__Job__.
Take the line containing "6. More parts follow." as the first line and the line containing "return loft(rings)" as the last, and output that span verbatim without any images.

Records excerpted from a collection

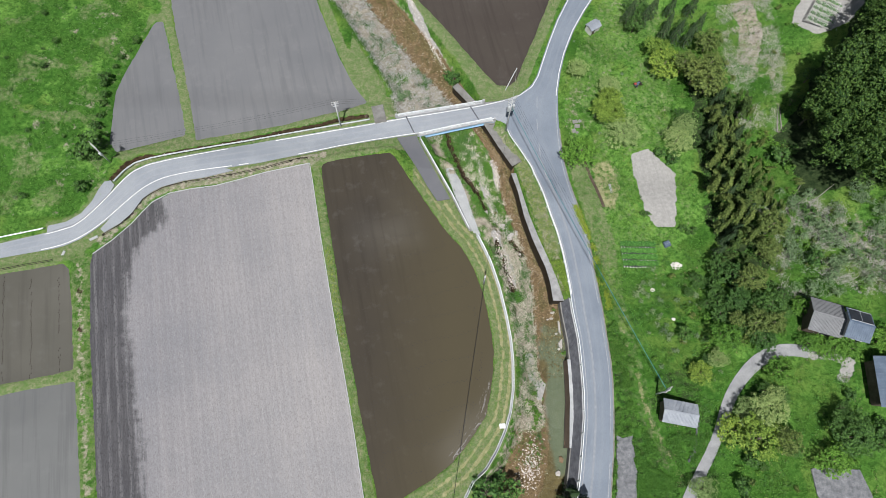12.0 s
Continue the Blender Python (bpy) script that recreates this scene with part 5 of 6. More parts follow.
bmesh.ops.create_icosphere(heap_stone, subdivisions=1, radius=0.12)
heap_stone = bm_mesh("stone", heap_stone, COBBLE)
for x, y, w, h_, lab in ((52.7, 33.9, 2.3, 0.8, "heap of pale stones in the grass"), (47.2, 28.7, 0.9, 0.3, "small heap of pale stones in the grass"), (49.6, 22.5, 0.8, 0.3, "small heap of pale stones in the grass")):
    r = np.random.default_rng(int(x * 10))
    heap = thing("stone_heap", lab, "stone heap", (x, y, height(x, y)), "stone heaps")
    for k in range(int(26 * w * w) + 30):
        d, an = r.uniform(0, 1) ** 0.6 * w / 2, r.uniform(0, 6.28)
        m = pose(d * math.cos(an), d * math.sin(an) * 0.7, h_ * (1 - d / w * 2) * 0.6 + 0.04, r.uniform(0, 90), r.uniform(0, 90), 0)
        part("stone", heap_stone, heap, m=m @ Matrix.Diagonal((r.uniform(0.6, 1.4), r.uniform(0.6, 1.3), r.uniform(0.5, 1.0), 1)))
trough = thing("trough", "grey concrete trough in the dry grass patch", "trough", (41.4, 51.0, height(41.4, 51.0)), turn=-82)
part("basin", boxes("basin", [(0, 0.16, 0.15, 1.9, 0.07, 0.3), (0, -0.16, 0.15, 1.9, 0.07, 0.3), (-0.95, 0, 0.15, 0.07, 0.39, 0.3), (0.95, 0, 0.15, 0.07, 0.39, 0.3), (0, 0, 0.03, 1.9, 0.36, 0.06)], CONCRETE), trough)
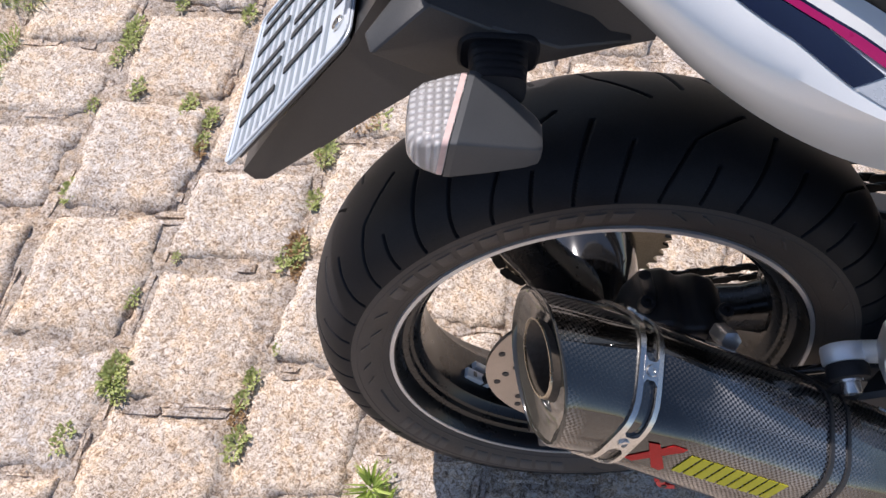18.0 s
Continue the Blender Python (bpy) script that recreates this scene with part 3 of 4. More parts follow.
# swingarm: two box arms and a cross piece
def swing_side(side):
    """One arm: straight beside the wheel, drawn in and up towards the pivot."""
    rings = []
    for x, yo, yi, z0, z1 in ((-0.075, 0.158, 0.124, -0.028, 0.026), (0.06, 0.158, 0.124, -0.030, 0.032), (0.16, 0.157, 0.120, -0.008, 0.055), (0.25, 0.153, 0.112, 0.014, 0.074), (0.34, 0.136, 0.092, 0.018, 0.078), (0.42, 0.120, 0.076, 0.020, 0.080), (0.58, 0.108, 0.07, 0.028, 0.09)):
        rings.append([(x, -side * y, z) for y, z in ((yo, z0 + 0.006), (yo, z1 - 0.006), (yo - 0.005, z1), (yi + 0.005, z1), (yi, z1 - 0.006), (yi, z0 + 0.006), (yi + 0.005, z0), (yo - 0.005, z0))])
    return loft(rings)


swing = bpart("swingarm", swing_side(1), M_SATIN, "satin black swingarm", 30)
part("left_arm", swing_side(-1), M_SATIN, swing, "", 30)
part("cross_piece", box((0.40, -0.090, 0.0), (0.53, 0.090, 0.075), 0.012), M_SATIN, swing)
part("hose_guide", tube(smooth_path([(0.14, -0.130, 0.062), (0.24, -0.128, 0.094), (0.34, -0.112, 0.098), (0.44, -0.098, 0.102)], 5), 0.0055, 12), M_GLOSS, swing, "black brake hose along the swingarm")
for x, y, z in ((0.25, -0.128, 0.086), (0.37, -0.108, 0.090)):
    part("hose_clip", box((x - 0.006, y - 0.009, z - 0.012), (x + 0.006, y + 0.009, z + 0.016), 0.003), M_DARK, swing)
part("end_cap", box((-0.062, -0.163, -0.046), (-0.016, -0.117, 0.026), 0.003), M_GREYPL, swing, "grey swingarm end cap")
blk = bpart("axle_block", prism([(-0.014, -0.024), (0.04, -0.024), (0.04, 0.026), (-0.014, 0.026)], (0.0, -0.158, 0), (1, 0, 0), (0, 0, 1), (0, -1, 0), 0.006, 0.002), M_ALU, "pale metal chain adjuster plate")
part("axle_nut", rod((0, -0.164, 0), (0, -0.180, 0), 0.014, 6, 0.001), M_STEEL, blk)
# black disc painted where the bore would lie in shade
part("axle_bore", rod((0, -0.180, 0), (0, -0.1815, 0), 0.008, 16), M_INK_SHADE, blk)

# caliper over the disc
cal = bpart("brake_caliper", prism([(0.000, 0.078), (0.014, 0.062), (0.074, 0.058), (0.100, 0.076), (0.104, 0.118), (0.088, 0.142), (0.066, 0.150), (0.052, 0.143), (0.036, 0.156), (0.012, 0.148), (0.002, 0.122)], (0, -0.134, 0), (1, 0, 0), (0, 0, 1), (0, 1, 0), 0.072, 0.009, 3), M_SATIN, "black rear brake caliper")
for i in range(3):
    part("caliper_rib", prism([(0.018 + i * 0.026, 0.074), (0.028 + i * 0.026, 0.072), (0.030 + i * 0.026, 0.140), (0.020 + i * 0.026, 0.142)], (0, -0.139, 0), (1, 0, 0), (0, 0, 1), (0, 1, 0), 0.008, 0.002), M_SATIN, cal)
for x, z in ((0.012, 0.152), (0.088, 0.146)):
    bolt("caliper_bolt", (x, -0.112, z), (0, -0.2, 1), 0.008, 0.010, cal, M_SATIN)
part("caliper_cap", rod((0.05, -0.130, 0.11), (0.05, -0.140, 0.11), 0.019, 24, 0.002), M_SATIN, cal)
part("bleed_screw", rod((0.02, -0.10, 0.15), (0.005, -0.10, 0.185), 0.006, 12, 0.001), M_SATIN, cal)
part("banjo_bolt", rod((0.078, -0.135, 0.150), (0.080, -0.157, 0.166), 0.010, 6, 0.001), M_ALU_SAT, cal, "shiny steel hose bolt")

# red paddock spool
def spool(parent_at):
    x, y, z = parent_at
    prof = [(0.0075, y + 0.022), (0.0155, y + 0.022), (0.0155, y + 0.017), (0.011, y + 0.014), (0.011, y + 0.009), (0.0175, y + 0.005), (0.0185, y), (0.0165, y - 0.004), (0.0075, y - 0.004)]
    v, f = ring_y(prof, 32)
    ob = braw("paddock_spool", [(a + x, b, c + z) for a, b, c in v], f, M_RED, "red anodised swingarm spool with drilled face")
    # drilled holes drawn as plugs, with the shade inside as black colour
    for i in range(5):
        t = radians(72 * i + 20)
        part("drilled_hole", rod((x + 0.0118 * math.cos(t), y - 0.0048, z + 0.0118 * math.sin(t)), (x + 0.0118 * math.cos(t), y + 0.004, z + 0.0118 * math.sin(t)), 0.0032, 10), M_INK_SHADE, ob)
    part("spool_bolt", rod((x, y + 0.02, z), (x, y - 0.001, z), 0.0075, 12), M_INK_SHADE, ob)
    part("spool_mount", rod((x, y + 0.0215, z), (x, y + 0.055, z), 0.0165, 16), M_SATIN, ob)


spool((0.072, -0.203, -0.024))

# ---- muffler ----
MD = Vector((0.912, -0.030, -0.410)).normalized()
MV = (Vector((0, -1, 0)) - MD * MD.dot(Vector((0, -1, 0)))).normalized()
MU = MV.cross(MD)
if MU.z < 0:
    MU = -MU
MC = Vector((-0.0583, -0.2352, 0.2175))     # centre of the rear band
MUF_TURN, MUF_A = 18.5, 0.0595


def hexagon(apothem, corner=0.6, turn=MUF_TURN, per=5):
    """Rounded hexagon as (v, u) pairs."""
    pts = []
    R = apothem / math.cos(math.pi / 6)
    vs = [(R * math.sin(radians(turn + 30 + 60 * k)), R * math.cos(radians(turn + 30 + 60 * k))) for k in range(6)]
    for k in range(6):
        p, c, n = Vector(vs[k - 1]), Vector(vs[k]), Vector(vs[(k + 1) % 6])
        a, b = c + (p - c) * corner * 0.5, c + (n - c) * corner * 0.5
        for i in range(per):
            t = i / (per - 1)
            q = a * (1 - t) ** 2 + c * 2 * t * (1 - t) + b * t * t
            pts.append((q.x, q.y))
    return pts


def mpoint(s, v, u):
    return MC + MD * s + MV * v + MU * u


def taper(s, v, u):
    """The lower outer corner is drawn in towards the outlet."""
    w = max(0.0, min(1.0, (0.19 - s) / 0.19)) * max(0.0, math.cos(math.atan2(v, u) - radians(MUF_TURN + 90))) ** 3
    return v - 0.199 * 0.012 * w, u + 0.98 * 0.012 * w


def msection(s, apothem, corner=0.6):
    return [mpoint(s, *taper(s, v, u)) for v, u in hexagon(apothem, corner)]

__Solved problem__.
Continue the Blender Python (bpy) script that recreates this scene with part 5 of 6. More parts follow.
bmesh.ops.create_icosphere(heap_stone, subdivisions=1, radius=0.12)
heap_stone = bm_mesh("stone", heap_stone, COBBLE)
for x, y, w, h_, lab in ((52.7, 33.9, 2.3, 0.8, "heap of pale stones in the grass"), (47.2, 28.7, 0.9, 0.3, "small heap of pale stones in the grass"), (49.6, 22.5, 0.8, 0.3, "small heap of pale stones in the grass")):
    r = np.random.default_rng(int(x * 10))
    heap = thing("stone_heap", lab, "stone heap", (x, y, height(x, y)), "stone heaps")
    for k in range(int(26 * w * w) + 30):
        d, an = r.uniform(0, 1) ** 0.6 * w / 2, r.uniform(0, 6.28)
        m = pose(d * math.cos(an), d * math.sin(an) * 0.7, h_ * (1 - d / w * 2) * 0.6 + 0.04, r.uniform(0, 90), r.uniform(0, 90), 0)
        part("stone", heap_stone, heap, m=m @ Matrix.Diagonal((r.uniform(0.6, 1.4), r.uniform(0.6, 1.3), r.uniform(0.5, 1.0), 1)))
trough = thing("trough", "grey concrete trough in the dry grass patch", "trough", (41.4, 51.0, height(41.4, 51.0)), turn=-82)
part("basin", boxes("basin", [(0, 0.16, 0.15, 1.9, 0.07, 0.3), (0, -0.16, 0.15, 1.9, 0.07, 0.3), (-0.95, 0, 0.15, 0.07, 0.39, 0.3), (0.95, 0, 0.15, 0.07, 0.39, 0.3), (0, 0, 0.03, 1.9, 0.36, 0.06)], CONCRETE), trough)
18.0 s
Continue the Blender Python (bpy) script that recreates this scene with part 3 of 4. More parts follow.
# swingarm: two box arms and a cross piece
def swing_side(side):
    """One arm: straight beside the wheel, drawn in and up towards the pivot."""
    rings = []
    for x, yo, yi, z0, z1 in ((-0.075, 0.158, 0.124, -0.028, 0.026), (0.06, 0.158, 0.124, -0.030, 0.032), (0.16, 0.157, 0.120, -0.008, 0.055), (0.25, 0.153, 0.112, 0.014, 0.074), (0.34, 0.136, 0.092, 0.018, 0.078), (0.42, 0.120, 0.076, 0.020, 0.080), (0.58, 0.108, 0.07, 0.028, 0.09)):
        rings.append([(x, -side * y, z) for y, z in ((yo, z0 + 0.006), (yo, z1 - 0.006), (yo - 0.005, z1), (yi + 0.005, z1), (yi, z1 - 0.006), (yi, z0 + 0.006), (yi + 0.005, z0), (yo - 0.005, z0))])
    return loft(rings)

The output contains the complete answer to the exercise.